It was a few days after I started that George began working on some oak boards that came from Jack the foreman joiner to be “Cleaned up!”. I wasn’t exactly sure what cleaned up was so I asked George how we cleaned them up. George said we had to wash them, “You know, with soap and water in a bucket. With that he said I should go and get a bucket filled with boiling water and charged with dishwashing liquid. Everyone was watching me as I trundled away to the brew room. I should have sensed something there and then but when the foreman met me as I returned to the shop he asked what I thought I was doing. “George said we needed to clean up those oak boards.” “Oh, right, get on with it then.” Jack said. I was about to pull the scrubbing brush from the soapy water when George shouted, “Stop! It was then that he explained that ‘cleaning up‘ wood meant planing the surfaces with a smoothing plane to remove scuff marks and surface discrepancies and such, marks that weren’t particularly deep but would mar the appearance of the wood. Everyone was laughing. “Lad’s a bit wet behind the ears yet, George!” Merlin shouted.

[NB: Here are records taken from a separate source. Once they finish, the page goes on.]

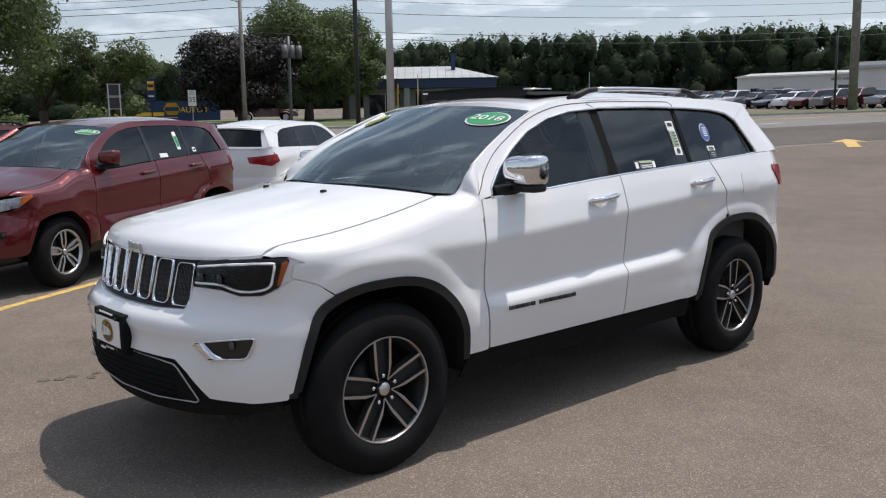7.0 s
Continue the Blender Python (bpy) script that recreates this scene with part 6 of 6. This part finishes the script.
part("cargo_box", boxmesh(0, 0, 2.4, 6.5, 2.5, 2.9, 0.05), M_WHITE2, t)
part("chassis", boxmesh(0, 0, 0.8, 8.6, 1.0, 0.25), M_BLACK, t)
part("cab", boxmesh(-4.2, 0, 1.6, 1.7, 2.2, 1.8, 0.2), M_WHITE2, t)
for xx in (-4.0, 2.2):
    for sg in (-1, 1):
        bm = bmesh.new()
        lathe(bm, [(0.001, sg * 0.85), (0.42, sg * 0.85), (0.48, sg * 0.9), (0.48, sg * 1.1), (0.42, sg * 1.14), (0.001, sg * 1.14)], n=20, cx=xx, cz=0.48)
        part("wheel", bm, M_RUBBER, t)


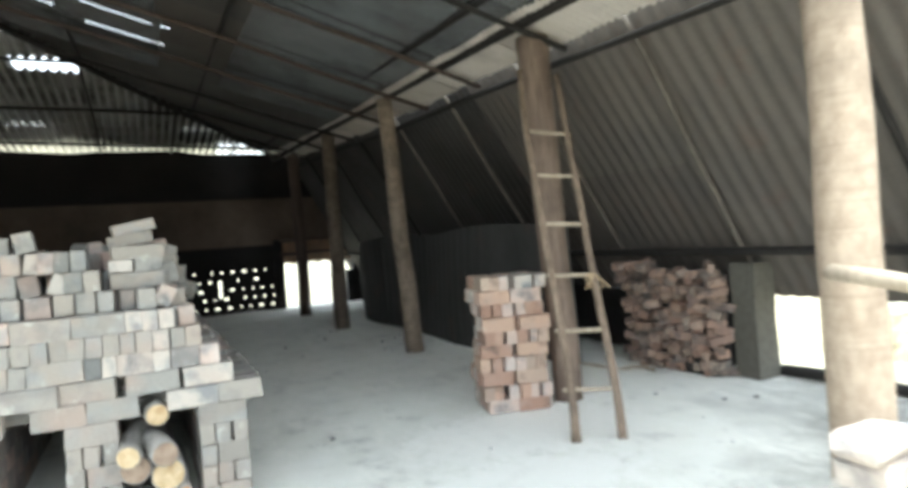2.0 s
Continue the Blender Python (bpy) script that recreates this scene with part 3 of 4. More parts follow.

“Stand there and watch. Don’t speak and don’t ask questions until I say you can.” This was a time when treasures were made. Gems of wisdom and knowledge. I had not realised that at this stage in my apprenticeship, but George would frequently set me aside for some hands-on insights that could only come by watching him for a period of minutes throughout a given process. Brushing off the shavings from his workbench with successive swipes of his broad hand, tools set aside from nestling beneath them, George prepared his bench. The oak shavings looked like curled leaves and discoloured feathers from an autumn fall and they crunched under our feet as we stepped this way and that. Dust puthered from the benchtop like miniature gusts and rolled with the shavings and the wafting arm stroke. I don’t know if George’s plane was old or whether he’d bought it new but watching how George worked his body taught me many things. Every so often George said, “Sweep!” and I swept. The shavings piled up as he worked and I watched. I filled the wheelbarrow several times and took them to the boiler house where I burned them to heat the workshop. George sharpened up three times in an hour and a half. Things were different then. Sharpening on oilstones first, coarse side then fine, George did as all the others did and stropped the cutting iron 20 times on the palm of his left hand. It was a fast action thing they did to part off the burr from the cutting edge. Whether it polished out the cutting edge I never knew, but it was fast and the whole action of sharpening a plane was over in under two minutes with the iron reloaded and back in action. In those days such actions were commonplace, today it would be hard not be impressed by the no-nonsense speed in taking an iron assembly out, dismantling the cutting iron, sharpening and stropping and reloading in so short a space of time. I have watched the modern gurus do it at shows and in instructional videos and it is the most tedious and mind numbing of tasks. Unreal, obsessive and despairingly dull. So glad these are not my peers.
In that day I learned more from two hours of watching George than watching days of today’s videos online. It’s this that spurs me on to record as much as I can of what was given so it’s not lost in the missing links coupling the decades.